In 2008, Ciba was acquired by the German chemical company BASF and, in April 2009, integrated into the BASF group. Ciba AG initially continued to trade under the old name, but was renamed to BASF Schweiz AG in March 2010.

The BASF subsidiary makes products in the following areas: Agriculture, Automotive, Construction & Pipes, Electronic materials, Extractive & Process Technologies, Home & Fabric Care, Inks & Graphics, Lubricants, Monomers & Water Soluble Polymers, Packaging, Paints and Coatings, Paper, Personal Care, Photo & Digital Imaging, Plastics & Rubber, Textiles & Fibers, Water treatment.

==History==
The company first came to life under the name "Gesellschaft fur Chemische Industrie", and eventually settled on an acronym of Chemische Industrie Basel sometime after 1920.
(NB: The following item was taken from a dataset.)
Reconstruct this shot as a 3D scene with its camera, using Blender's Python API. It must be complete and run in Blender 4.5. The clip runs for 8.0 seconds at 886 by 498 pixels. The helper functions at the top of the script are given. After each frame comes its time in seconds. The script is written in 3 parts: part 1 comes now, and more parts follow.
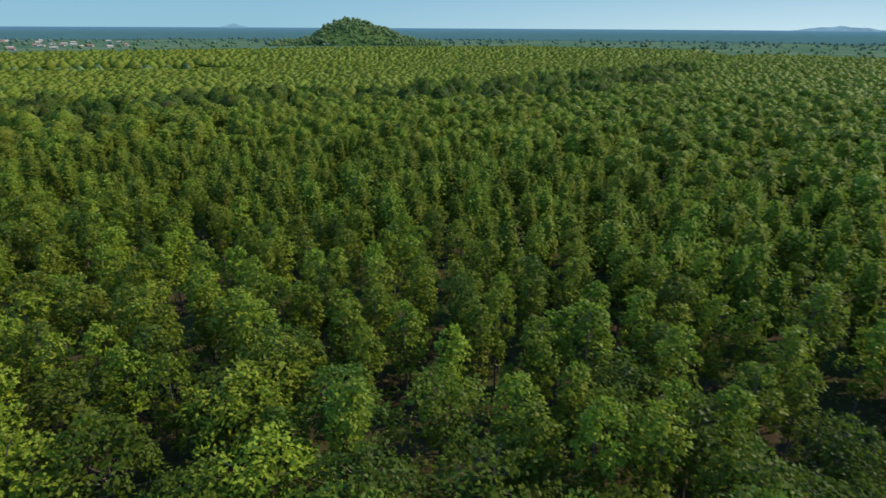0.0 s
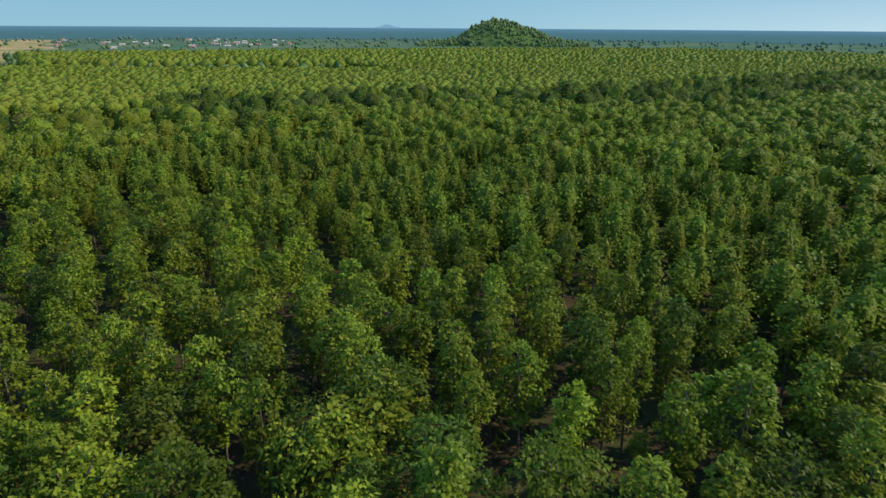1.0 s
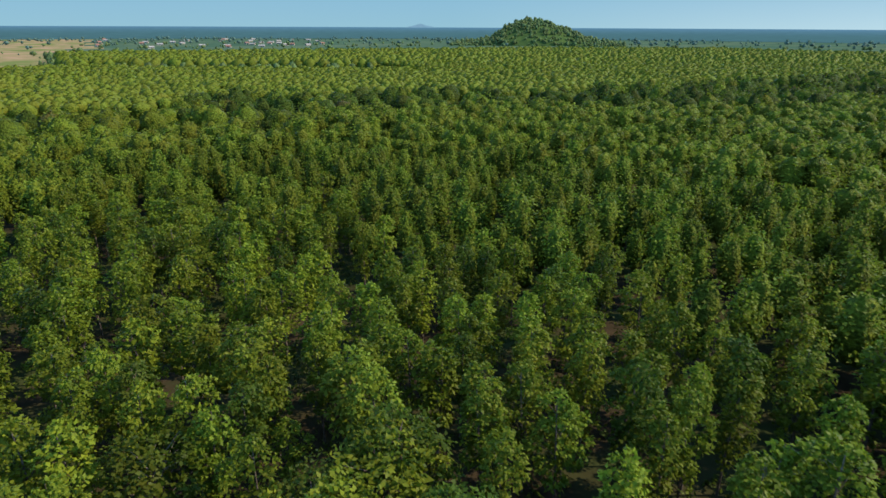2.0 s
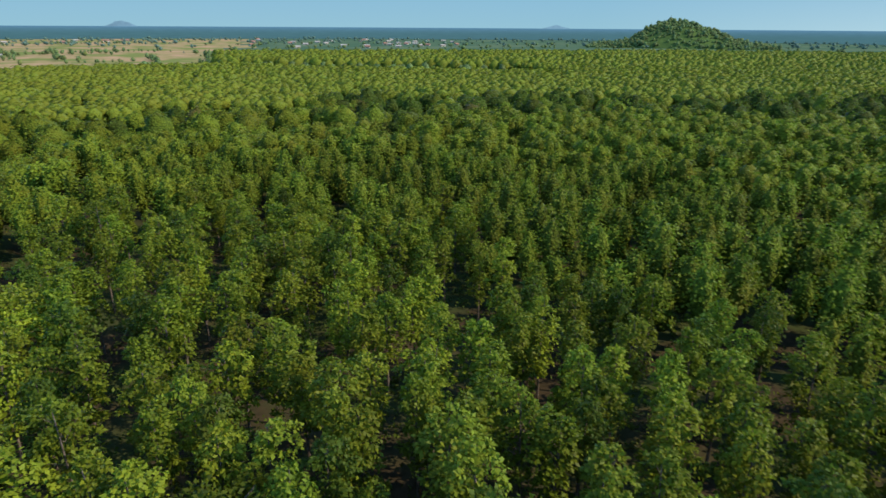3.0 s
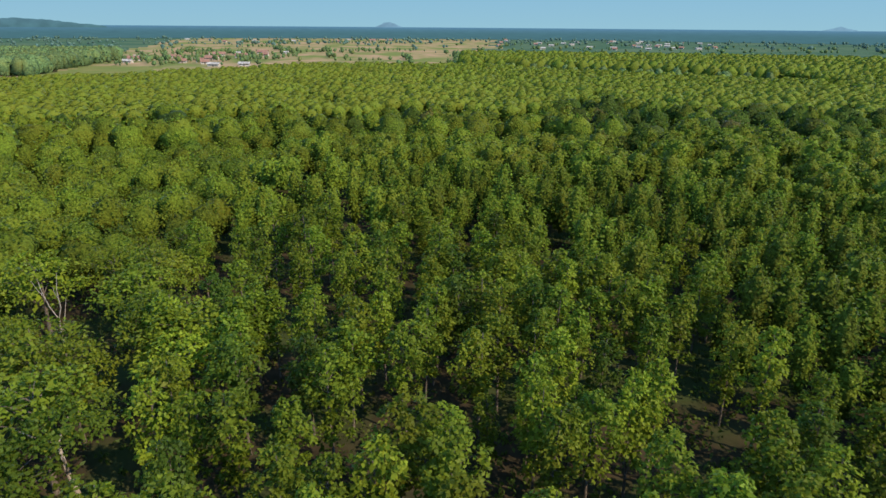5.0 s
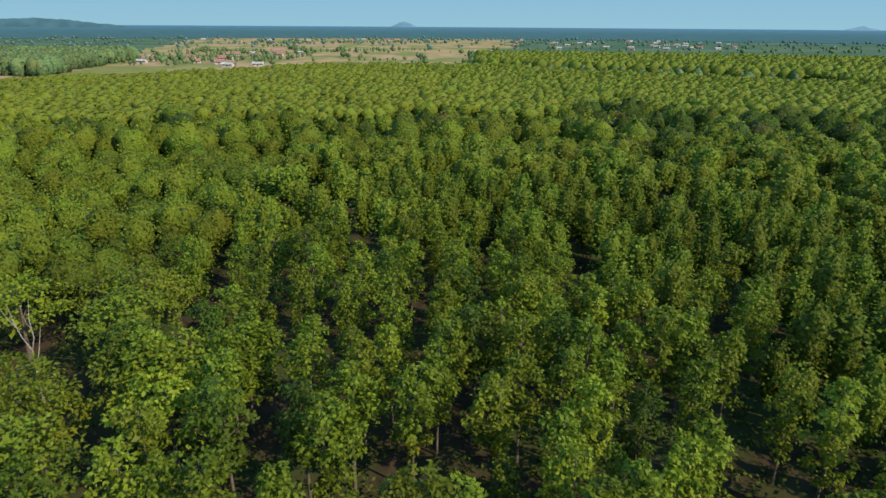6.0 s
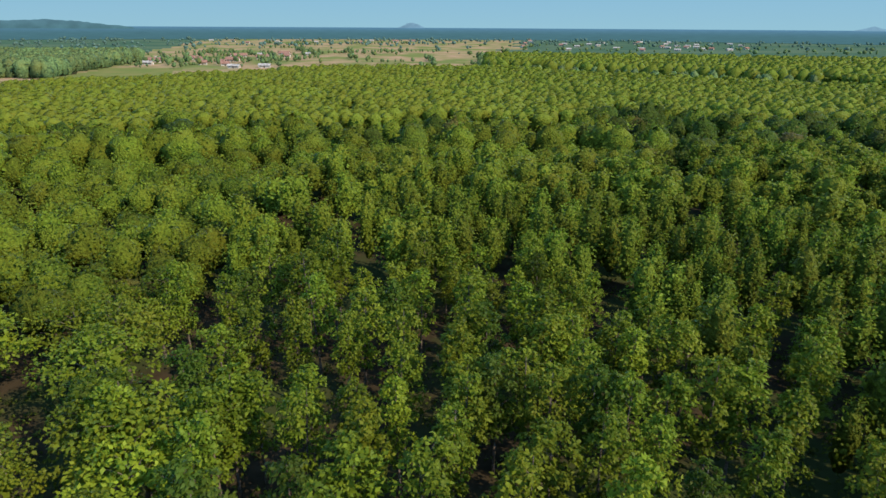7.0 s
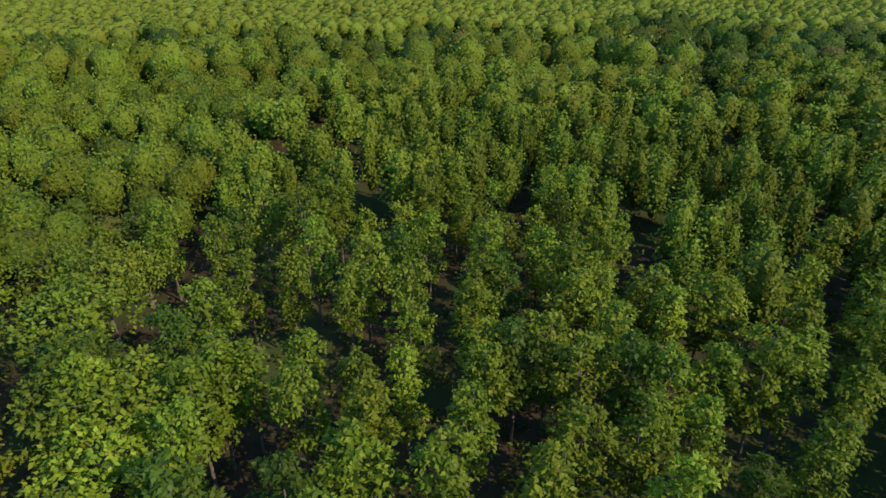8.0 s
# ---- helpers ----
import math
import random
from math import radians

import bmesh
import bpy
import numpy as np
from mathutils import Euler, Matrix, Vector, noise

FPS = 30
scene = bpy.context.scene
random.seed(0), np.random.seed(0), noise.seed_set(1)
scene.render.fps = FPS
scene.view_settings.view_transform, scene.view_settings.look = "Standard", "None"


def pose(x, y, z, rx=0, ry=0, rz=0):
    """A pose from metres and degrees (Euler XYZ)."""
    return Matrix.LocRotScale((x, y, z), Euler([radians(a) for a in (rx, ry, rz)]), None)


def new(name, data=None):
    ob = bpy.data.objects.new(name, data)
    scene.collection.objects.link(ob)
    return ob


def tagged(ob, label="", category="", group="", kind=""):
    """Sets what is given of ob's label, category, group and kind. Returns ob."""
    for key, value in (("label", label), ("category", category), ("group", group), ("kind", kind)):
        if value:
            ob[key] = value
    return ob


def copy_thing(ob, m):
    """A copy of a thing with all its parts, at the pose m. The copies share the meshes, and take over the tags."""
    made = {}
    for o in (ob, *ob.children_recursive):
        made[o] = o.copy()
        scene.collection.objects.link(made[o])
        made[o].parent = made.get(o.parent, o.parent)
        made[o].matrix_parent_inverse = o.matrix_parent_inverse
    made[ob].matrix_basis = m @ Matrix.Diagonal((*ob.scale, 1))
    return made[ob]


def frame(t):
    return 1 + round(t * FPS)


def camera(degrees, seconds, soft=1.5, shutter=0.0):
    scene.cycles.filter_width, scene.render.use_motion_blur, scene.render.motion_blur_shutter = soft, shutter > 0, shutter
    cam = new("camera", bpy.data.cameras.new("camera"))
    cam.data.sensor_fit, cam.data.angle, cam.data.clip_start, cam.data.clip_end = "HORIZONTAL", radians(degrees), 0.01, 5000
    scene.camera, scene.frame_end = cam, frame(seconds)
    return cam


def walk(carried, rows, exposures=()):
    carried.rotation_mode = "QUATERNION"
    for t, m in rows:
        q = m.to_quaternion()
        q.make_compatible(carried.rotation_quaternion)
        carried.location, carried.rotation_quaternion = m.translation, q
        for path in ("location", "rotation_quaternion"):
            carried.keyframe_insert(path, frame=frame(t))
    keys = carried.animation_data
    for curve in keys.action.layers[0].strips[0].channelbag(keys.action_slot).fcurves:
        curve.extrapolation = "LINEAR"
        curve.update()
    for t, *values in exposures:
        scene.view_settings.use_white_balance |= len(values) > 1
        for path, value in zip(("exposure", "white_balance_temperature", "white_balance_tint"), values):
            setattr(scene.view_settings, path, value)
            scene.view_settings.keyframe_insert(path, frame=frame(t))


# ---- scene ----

Part of the merger agreement of 1997, between Ciba Geigy and Sandoz, was that the former's industrial chemicals business would be spun off as a separate business, leading to the formation of Ciba Specialty Chemicals plc.

In 2004, Ciba bought paper chemical manufacturer Raisio Chemicals from Raisio Group. In 2006, Ciba divested its textile dyes and chemical auxiliaries business in a sale to Huntsman Corporation.

In 2007, the company announced the intention to adopt the name Ciba Inc.

Ciba's board of directors agreed to a €3.4 billion takeover offer from BASF, the world's largest chemicals company, on 15 September 2008.

In 2009, the parent company changed the name to BASF Performance Products Limited – BASF group.